Regulatory and Compliance Considerations
AI-driven forecasting must align with financial regulations and data protection laws. Businesses handling sensitive financial data must ensure compliance with industry standards and legal requirements, such as GDPR. Regular audits and updates to AI systems can help maintain compliance and protect client data.
What Does the Future Hold for AI Financial Forecasting
- Hyper-Personalized and Real-Time Forecasting: AI will enable highly personalized financial forecasts tailored to clients’ unique business needs.
- Enhanced Scenario Planning: AI will facilitate the creation of increasingly complex and realistic financial scenarios that incorporate a wider range of variables and potential risks.

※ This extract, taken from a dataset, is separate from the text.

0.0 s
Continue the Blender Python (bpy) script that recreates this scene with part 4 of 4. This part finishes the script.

- Integration of Alternative Data Sources: AI will leverage a broader range of alternative data sources, such as social media sentiment, satellite imagery, and geolocation data. These insights will improve forecast accuracy and give you a more comprehensive view of market trends and potential disruptions.

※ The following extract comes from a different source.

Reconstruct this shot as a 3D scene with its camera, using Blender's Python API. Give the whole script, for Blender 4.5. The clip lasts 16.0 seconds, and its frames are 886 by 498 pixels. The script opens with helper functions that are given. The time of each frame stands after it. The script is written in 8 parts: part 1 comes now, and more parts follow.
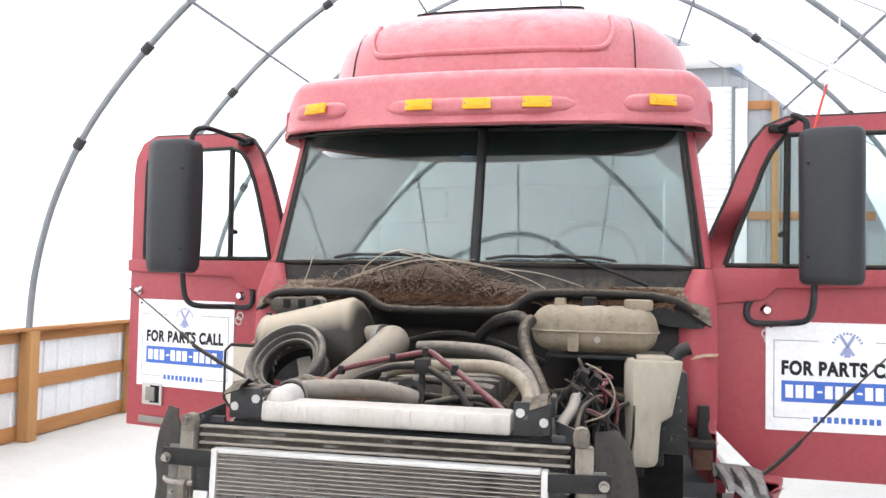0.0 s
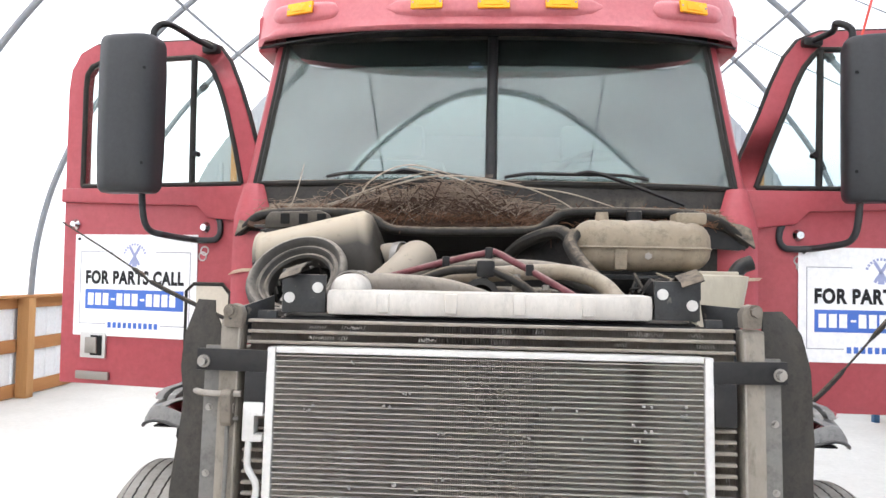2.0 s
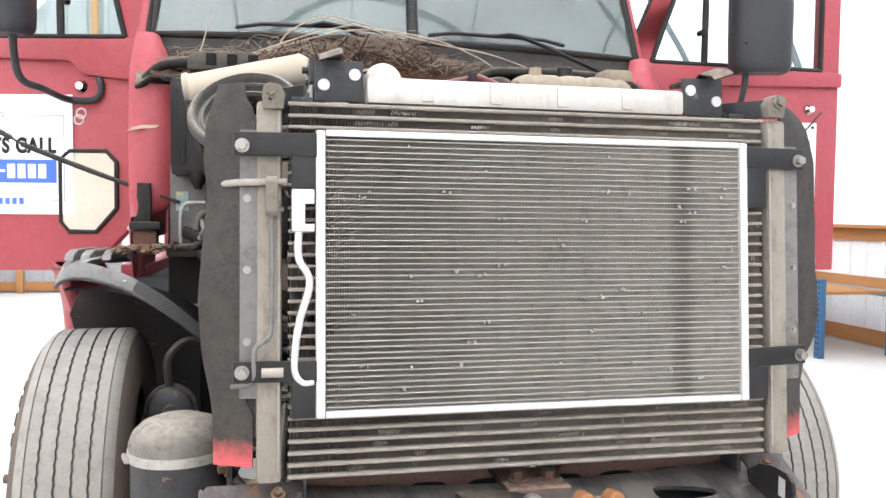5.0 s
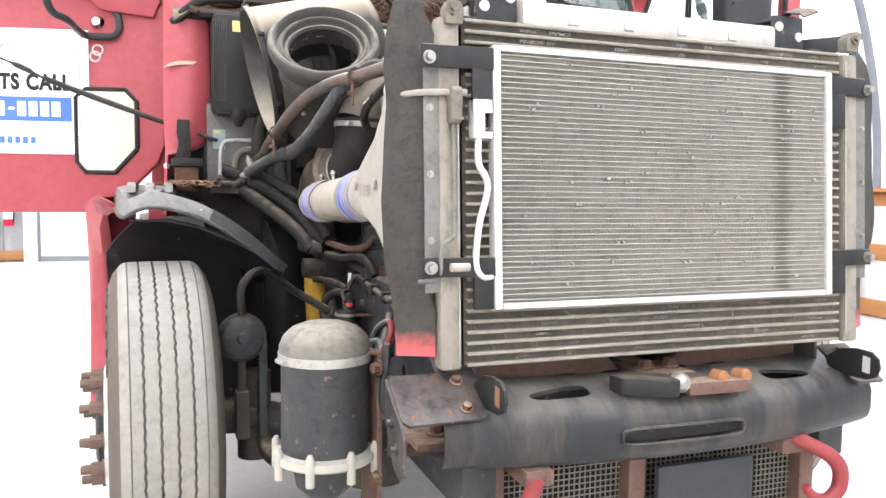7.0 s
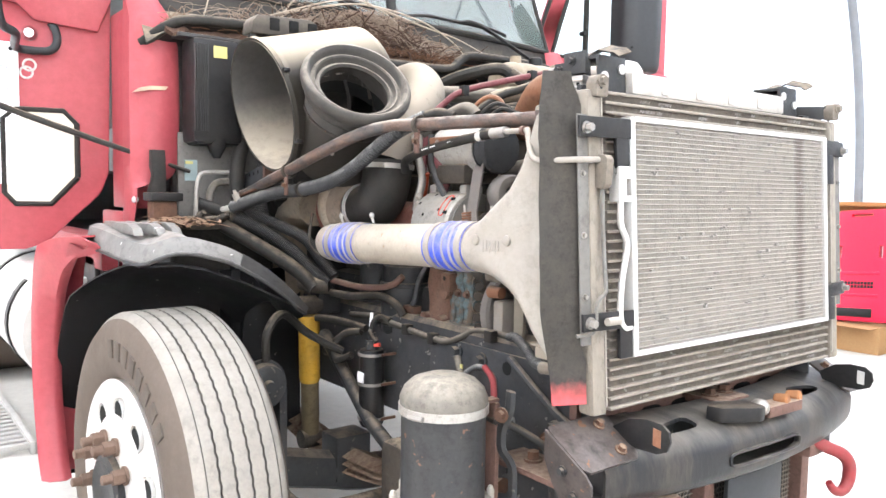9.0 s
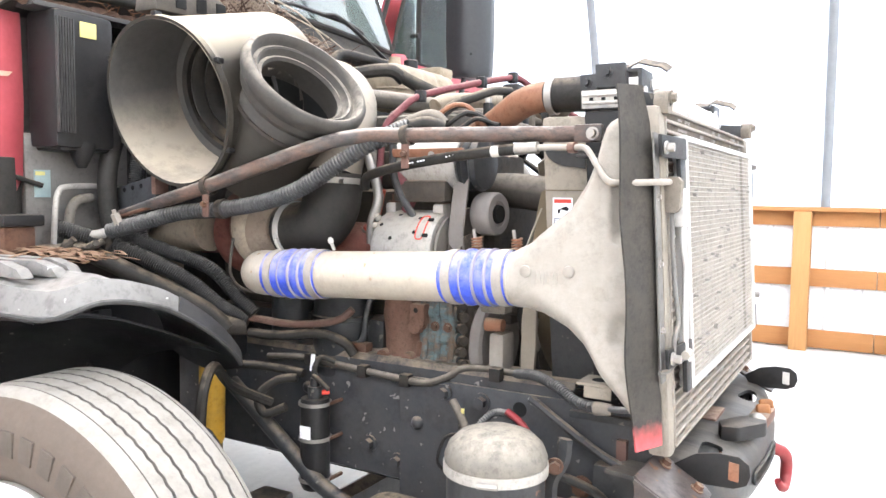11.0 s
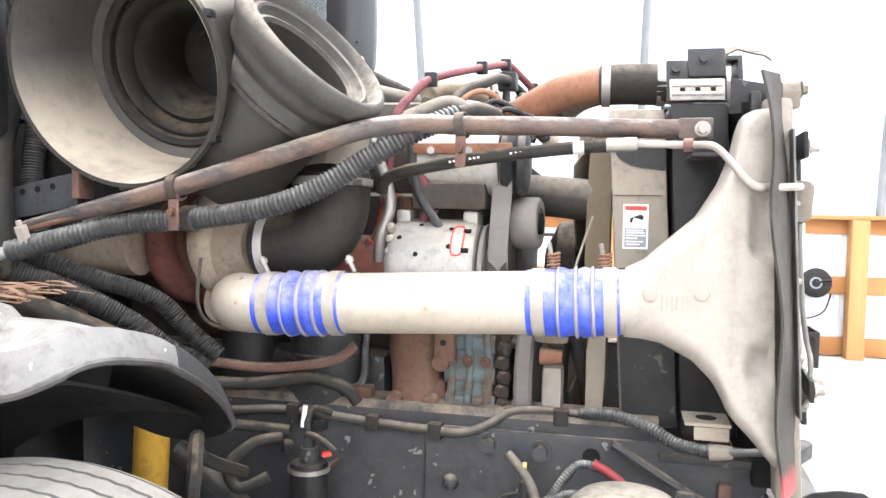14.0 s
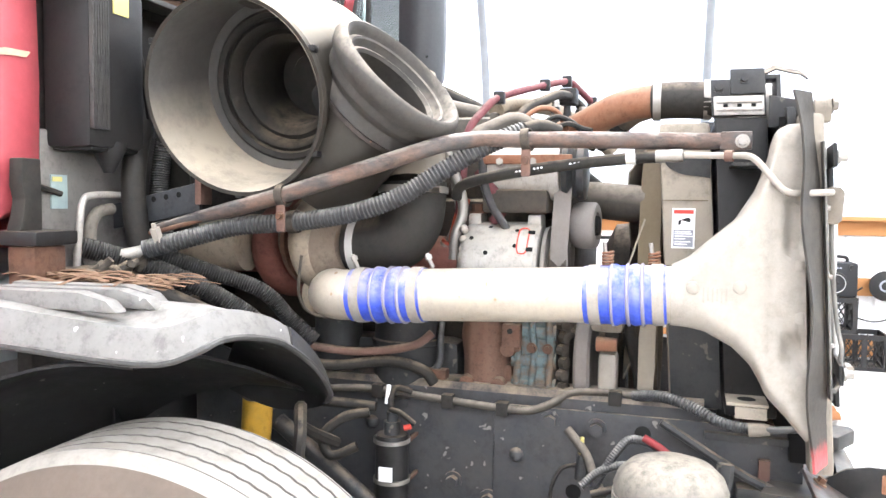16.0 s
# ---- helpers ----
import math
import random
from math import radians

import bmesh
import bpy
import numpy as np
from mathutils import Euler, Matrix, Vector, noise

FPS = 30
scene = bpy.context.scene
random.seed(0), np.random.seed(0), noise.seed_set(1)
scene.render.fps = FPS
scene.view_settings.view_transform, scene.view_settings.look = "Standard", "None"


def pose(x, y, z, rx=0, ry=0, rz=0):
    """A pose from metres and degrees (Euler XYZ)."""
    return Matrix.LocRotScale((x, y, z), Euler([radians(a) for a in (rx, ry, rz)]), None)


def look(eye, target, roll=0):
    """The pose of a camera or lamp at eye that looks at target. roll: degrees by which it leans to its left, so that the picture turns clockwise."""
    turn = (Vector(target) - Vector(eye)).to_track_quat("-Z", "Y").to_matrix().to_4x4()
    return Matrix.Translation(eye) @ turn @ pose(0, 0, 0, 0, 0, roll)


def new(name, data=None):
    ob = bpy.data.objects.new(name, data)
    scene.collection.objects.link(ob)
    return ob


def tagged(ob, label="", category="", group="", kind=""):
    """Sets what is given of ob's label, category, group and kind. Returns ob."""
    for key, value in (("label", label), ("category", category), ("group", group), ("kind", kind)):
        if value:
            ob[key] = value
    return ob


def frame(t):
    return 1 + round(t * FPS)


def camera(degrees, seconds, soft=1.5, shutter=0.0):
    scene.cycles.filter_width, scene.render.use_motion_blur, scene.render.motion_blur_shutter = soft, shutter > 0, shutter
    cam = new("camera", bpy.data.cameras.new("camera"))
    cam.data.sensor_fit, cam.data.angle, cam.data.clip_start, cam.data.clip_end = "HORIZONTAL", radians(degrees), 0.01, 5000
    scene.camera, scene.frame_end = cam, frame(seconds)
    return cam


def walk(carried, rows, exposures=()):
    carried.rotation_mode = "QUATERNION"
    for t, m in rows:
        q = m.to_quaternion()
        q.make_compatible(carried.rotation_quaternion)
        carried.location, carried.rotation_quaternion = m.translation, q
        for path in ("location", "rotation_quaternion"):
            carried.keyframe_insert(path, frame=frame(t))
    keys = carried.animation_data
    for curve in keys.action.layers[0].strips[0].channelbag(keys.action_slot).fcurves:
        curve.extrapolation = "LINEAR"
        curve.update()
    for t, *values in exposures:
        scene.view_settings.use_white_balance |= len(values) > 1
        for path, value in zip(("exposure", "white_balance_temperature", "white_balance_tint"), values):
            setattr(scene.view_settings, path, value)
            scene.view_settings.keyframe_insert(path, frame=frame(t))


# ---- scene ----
cam = camera(60.0, 16.0)
PATH = [
    (0, (0.501, -1.719, 1.826), (0.107, 0.241, 1.901), 1.1),
    (0.5, (0.324, -1.61, 1.749), (-0.031, 0.357, 1.824), 1.1),
    (1, (0.194, -1.483, 1.669), (-0.095, 0.495, 1.743), 1.1),
    (1.5, (0.106, -1.427, 1.596), (-0.106, 0.561, 1.67), 1.0),
    (2, (0.004, -1.395, 1.546), (-0.12, 0.6, 1.611), 1.1),
    (2.5, (-0.077, -1.382, 1.504), (-0.077, 0.617, 1.558), 1.1),
    (3, (-0.129, -1.358, 1.436), (-0.045, 0.64, 1.475), 1.1),
    (3.5, (-0.199, -1.308, 1.368), (-0.066, 0.687, 1.371), 1.0),
    (4, (-0.279, -1.287, 1.329), (-0.066, 0.701, 1.299), 1.0),
    (4.2, (-0.307, -1.284, 1.32), (-0.056, 0.7, 1.278), 0.9),
    (6.3, (-0.756, -1.378, 1.171), (-0.173, 0.53, 1.024), 0.4),
    (6.5, (-0.804, -1.369, 1.162), (-0.206, 0.534, 1.011), 0.4),
    (7, (-0.968, -1.308, 1.142), (-0.286, 0.566, 0.988), 0.7),
    (7.5, (-1.137, -1.247, 1.176), (-0.354, 0.587, 1.018), 0.7),
    (8, (-1.333, -1.207, 1.211), (-0.374, 0.541, 1.057), 0.8),
    (8.5, (-1.504, -1.143, 1.249), (-0.409, 0.523, 1.09), 0.7),
    (9, (-1.639, -1.003, 1.254), (-0.421, 0.575, 1.1), 0.9),
    (9.5, (-1.751, -0.836, 1.273), (-0.351, 0.585, 1.122), 1.0),
    (10, (-1.856, -0.683, 1.284), (-0.335, 0.606, 1.134), 1.2),
    (10.2, (-1.89, -0.626, 1.292), (-0.321, 0.606, 1.145), 1.1),
    (12.3, (-1.899, 0.094, 1.295), (-0.001, 0.707, 1.149), 1.2),
    (12.5, (-1.898, 0.13, 1.29), (0.019, 0.685, 1.151), 1.4),
    (13, (-1.88, 0.204, 1.285), (0.062, 0.662, 1.155), 1.2),
    (13.5, (-1.827, 0.263, 1.287), (0.122, 0.695, 1.163), 1.0),
    (14, (-1.791, 0.285, 1.289), (0.157, 0.722, 1.159), 0.9),
    (14.5, (-1.792, 0.29, 1.289), (0.155, 0.728, 1.156), 0.8),
    (15, (-1.816, 0.294, 1.288), (0.134, 0.72, 1.158), 0.8),
    (15.5, (-1.896, 0.282, 1.293), (0.045, 0.75, 1.165), 0.7),
    (16, (-1.981, 0.251, 1.293), (-0.075, 0.846, 1.169), 0.7),
]
walk(cam, [(t, look(eye, target, roll)) for t, eye, target, roll in PATH], [(0.0, 1.55), (2.2, 1.6), (3.5, 1.77), (4.2, 1.87), (6.3, 2.22), (9.0, 2.5), (12.5, 2.74), (16.0, 2.88)])

# ---------------------------------------------------------------- daylight
world = bpy.data.worlds.new("daylight")
scene.world = world
world.use_nodes = True
wn = world.node_tree
sky = wn.nodes.new("ShaderNodeTexSky")
sky.sky_type, sky.sun_disc = "NISHITA", False
sky.sun_elevation, sky.sun_rotation = radians(52), radians(200)
bg = wn.nodes["Background"]
wn.links.new(sky.outputs[0], bg.inputs[0])
bg.inputs[1].default_value = 0.15
sun = new("sun", bpy.data.lights.new("sun", "SUN"))
sun.data.energy, sun.data.angle, sun.data.color = 5.0, radians(12), (1.0, 0.967, 0.92)
sun.matrix_world = look((-3.5, -9.0, 14.0), (0, 3.0, 0))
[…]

- Explainable AI (XAI) and Transparency: As AI evolves, businesses emphasize explainability and transparency. A Deloitte survey found that 50% of business leaders see the lack of explainability and transparency in AI decisions as a major barrier to scaling AI projects. This is where Explainable AI (XAI) is necessary. XAI techniques help financial analysts see how AI models make predictions, making decision-making more transparent.
Final Thoughts
AI isn’t here to replace accountants and financial analysts, but to enhance their expertise. Automating routine tasks allows you to focus on higher-level strategic decisions, deeper data analysis, and stronger client relationships.
Firms that embrace AI gain powerful insights into cash flow management, budgeting, and investment strategies. More accurate financial forecasting allows you to provide tailored, data-driven advice that strengthens client trust and confidence.